Edward Abbey - Earth, Love It or Leave It - Two Cents PostageHow A Rusty Nail
Saved Me From A Life
Of John Wayne

I first encountered Ed Abbey in 1963 or '64, although I didn't know it at the time. I was ten years old, fooling around by the creek behind our house on a sunny afternoon when I stepped on a nail sticking up from an old board. Hopped back to the house, the doctor came, I got a tetanus shot and orders to stay indoors for awhile. Pretty boring, but at least the Saturday afternoon TV western was about to come on. Sounded promising, just the kind of blood & guts title to attract a ten year old kid... Lonely Are The Brave...

If you can be "radicalized" at ten, I guess that movie did it to me. The idealistic underdog, paradoxically breaking into jail; chased by the modern mechanized system, trying to escape into the natural world. Jeeps after horses, rifles shooting down helicopters. No happy endings, either. It stayed with me and gave me lots to think about.

I guess over the years Lonely Are The Brave has become a sort of black & white classic in the "offbeat western" category, even among those who've never heard of Abbey. You find people smiling and nodding as they remember it. There's a reference to it in the play True West by Sam Shepard, and Kirk Douglas, who financed and starred in the film, always cites it as his favorite role. Personally, I'm glad that week's western wasn't the standard horse opera.

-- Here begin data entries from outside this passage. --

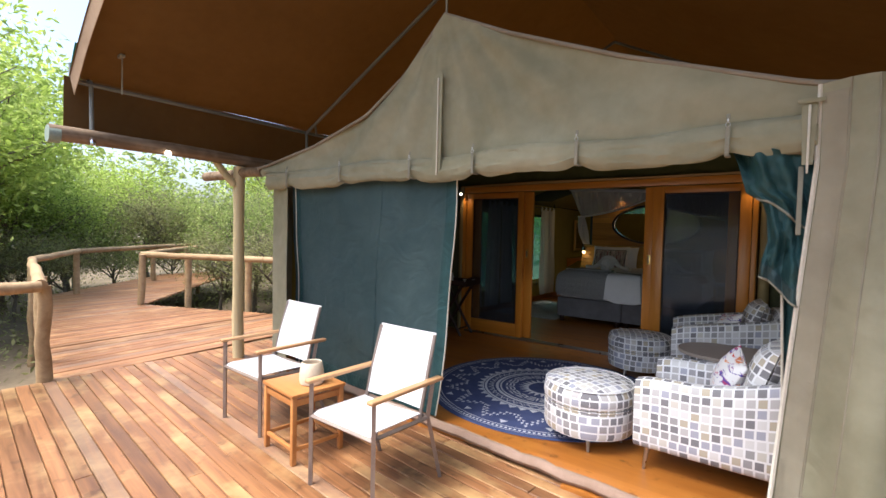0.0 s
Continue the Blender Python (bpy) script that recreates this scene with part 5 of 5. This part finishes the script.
for k in range(8):
    bm = B()
    box(bm, (DX1 + 0.08 + 0.005, Y_END - 0.14 - 0.0, 0.05 + 0.27 * k), (DX1 + 0.92, Y_END - 0.10, 0.05 + 0.27 * k + 0.265), 0.004)
    part("plank", bm, REDDOOR, ob)
bm = B()
box(bm, (DX1 + 0.06, Y_END - 0.16, 0.98), (DX1 + 0.15, Y_END - 0.14, 1.12), 0.004)
tube(bm, [(DX1 + 0.1, Y_END - 0.17, 1.5), (DX1 + 0.1, Y_END - 0.17, 2.1)], 0.008)
part("lock", bm, BLACK, ob)

ob = thing("reed_screen", "tall fence of dry pale reeds behind the tent", "reed fence")
rnd = random.Random(3)
for k in range(230):
    x = lerp(-4.2, -0.6, k / 229) + rnd.uniform(-0.006, 0.006)
    bm = B()
    tube(bm, [(x, 15.2 + rnd.uniform(-0.02, 0.02), -0.8), (x + rnd.uniform(-0.03, 0.03), 15.2, 1.2), (x + rnd.uniform(-0.05, 0.05), 15.2, 2.9 + rnd.uniform(-0.1, 0.1))], rnd.uniform(0.007, 0.011), 5)
    part("reed", bm, REED, ob)
bm = B()
for k in range(260):
    x = rnd.uniform(-4.3, -0.5)
    tube(bm, [(x, 15.24 + rnd.uniform(0, 0.03), -0.8), (x + rnd.uniform(-0.06, 0.06), 15.25, 2.8)], rnd.uniform(0.007, 0.012), 5)
tagged(part("back_reeds", bm, REED, ob), kind="stuff")
for z in (0.6, 1.36):
    bm = B()
    tube(bm, [(-4.25, 15.16, z), (-0.55, 15.16, z)], 0.018)
    part("cross_pole", bm, REED, ob)

ob = thing("vanity_mirror", "wood framed mirror beyond the bedside partition", "mirror")
bm = B()
box(bm, (-4.60, 12.3, 1.1), (-4.57, 13.0, 1.9), 0.004)
part("frame", bm, HEADWOOD, ob)
bm = B()
box(bm, (-4.568, 12.36, 1.16), (-4.562, 12.94, 1.84))
part("glass", bm, CHROME, ob)
ob = thing("vanity_shelf", "orange timber washstand shelf against the tent wall", "washstand")
bm = B()
box(bm, (-4.62, 11.9, 0.86), (-4.28, 13.1, 0.91), 0.006)
part("top", bm, DOORWOOD, ob)
for y in (11.95, 13.05):
    bm = B()
    prism(bm, [(-4.62, 0.858), (-4.34, 0.858), (-4.62, 0.68)], y - 0.02, y + 0.02, "y")
    part("bracket", bm, DOORWOOD, ob)
for x in (-3.72, -0.62):
    bm = B()
    tube(bm, [(x, 10.6, 0.0), (x, 10.6, roof_inner(x, 10.6) - 0.02)], 0.022)
    solid("tent_pole", bm, TEALPAINT, "dark teal upright tent pole", "tent pole", "tent poles", kind="structure")


def writing_desk():
    ob = thing("writing_desk", "narrow dark wooden writing desk against the tent wall", "desk")
    x0, x1, y0, y1 = -0.23, 0.02, 6.95, 7.98
    bm = B()
    box(bm, (x0, y0, 0.72), (x1, y1, 0.755), 0.005)
    part("tabletop", bm, DARKWOOD, ob)
    for x in (x0 + 0.03, x1 - 0.03):
        for y in (y0 + 0.03, y1 - 0.03):
            bm = B()
            box(bm, (x - 0.022, y - 0.022, 0), (x + 0.022, y + 0.022, 0.72), 0.003)
            part("leg", bm, DARKWOOD, ob)
    for x in (x0 + 0.03, x1 - 0.03):
        bm = B()
        box(bm, (x - 0.01, y0 + 0.052, 0.62), (x + 0.01, y1 - 0.052, 0.72), 0.002)
        part("apron", bm, DARKWOOD, ob)
    ob = thing("luggage_rack", "low dark wooden luggage rack pushed against the desk", "luggage rack")
    x0, x1, y0, y1 = -0.52, -0.30, 7.05, 7.78
    for x in (x0, x1 - 0.02):
        for y in (y0, y1 - 0.035):
            bm = B()
            box(bm, (x, y, 0), (x + 0.035, y + 0.035, 0.44), 0.004)
            part("leg", bm, DARKWOOD, ob)
    for y in (y0, y1 - 0.035):
        bm = B()
        box(bm, (x0, y, 0.442), (x1 + 0.015, y + 0.035, 0.475), 0.012, 3)
        part("end_rail", bm, DARKWOOD, ob)
    for k in range(4):
        bm = B()
        x = lerp(x0 + 0.03, x1 - 0.03, k / 3)
        box(bm, (x - 0.018, y0 + 0.037, 0.445), (x + 0.018, y1 - 0.037, 0.457), 0.002)
        part("strap", bm, BLACK, ob)


writing_desk()

# ---- verandah chairs ----
def patio_chair(m):
    """Faces -y."""
    ob = thing("patio_chair", "white sling armchair with bronze frame and teak arms", "chair", "chairs on the deck", m)
    W, D = 0.53, 0.50
    for s in (-1, 1):
        x = s * W / 2
        for nm, pts in (("front_leg", [(x, -D / 2, 0.0), (x, -D / 2, 0.61)]), ("back_leg", [(x, D / 2 + 0.07, 0.0), (x, D / 2 - 0.06, 0.42), (x, D / 2 - 0.02, 0.61)])):
            bm = B()
            tube(bm, pts, 0.0165, 4, True)
            part(nm, bm, BRONZE, ob)
        bm = B()
        tube(bm, [(x, -D / 2, 0.425), (x, D / 2 - 0.05, 0.41)], 0.014, 4)
        part("side_rail", bm, BRONZE, ob)
        bm = B()
        tube(bm, [(x - s * 0.03, D / 2 - 0.1, 0.40), (x - s * 0.032, D / 2 - 0.03, 0.66), (x - s * 0.034, D / 2 + 0.035, 0.885)], 0.012, 6)
        part("back_post", bm, BRONZE, ob)
        bm = B()
        box(bm, (x - 0.025, -D / 2 - 0.035, 0.612), (x + 0.025, D / 2 + 0.06, 0.635), 0.008, 3)
        part("armrest", bm, TEAK, ob, "teak armrest")
    for y in (-D / 2, D / 2 - 0.07):
        bm = B()
        tube(bm, [(-W / 2, y, 0.415), (W / 2, y, 0.415)], 0.014, 4)
        part("cross_rail", bm, BRONZE, ob)
    bm = B()
    sheet(bm, lambda u, v: (lerp(-W / 2 + 0.025, W / 2 - 0.025, u), lerp(-D / 2 + 0.0, D / 2 - 0.1, v), 0.445 - 0.012 * math.sin(math.pi * u) - 0.008 * v - 0.015 * (1 - min(1, v * 8)) ** 2), 12, 12, 0.006)
    part("seat", bm, SLING, ob, "white sling seat")
    bm = B()
    sheet(bm, lambda u, v: (lerp(-W / 2 + 0.03, W / 2 - 0.03, u), lerp(D / 2 - 0.085, D / 2 + 0.045, v) + 0.014 * math.sin(math.pi * u) - 0.008 * math.sin(math.pi * v), lerp(0.462, 0.895, v) - 0.006 * math.sin(math.pi * u) * v), 12, 12, 0.008)
    part("backrest", bm, SLING, ob, "white sling backrest")
    return ob


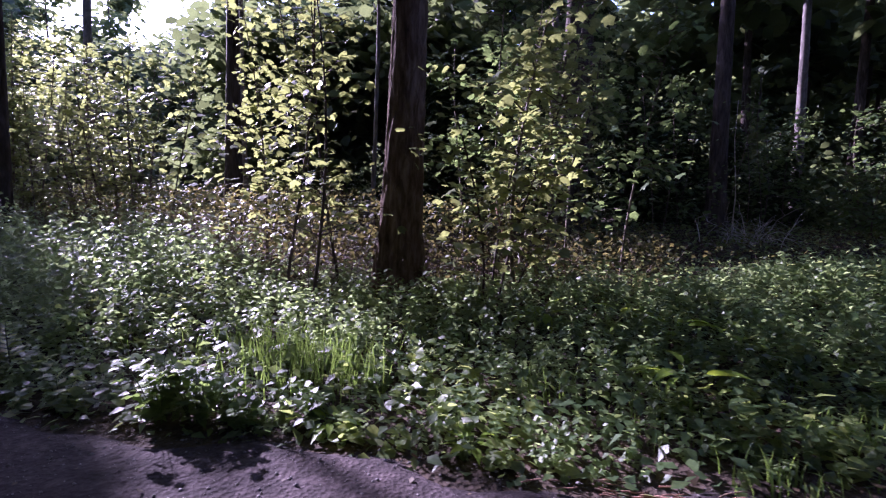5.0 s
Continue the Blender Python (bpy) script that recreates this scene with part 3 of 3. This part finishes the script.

A few years later, I read Desert Solitaire. It got me thinking more, and hiking. Eventually I connected, with delight, the author of the source of my old favorite movie with the author of that great book of essays, and went on to read everything I could find by him.

This postage stamp started out as a black & white photo accompanying a eulogy by ecologist Peter Warshall on page 114 of the Summer 1989 issue of Whole Earth Review. The photo was credited to a "Suzi Moore" - Ed's oft-mentioned daughter, with a married name? I added the colors, type and postage stamp accoutrements with Adobe Photoshop, part of a series of postage stamp portraits of people I admire. If you wish, you can see more (once I get them finished and up there!) at my (Cob)Web Site.

The price of the stamp is, of course, the amount of his that Ed Abbey was always willing to pitch in.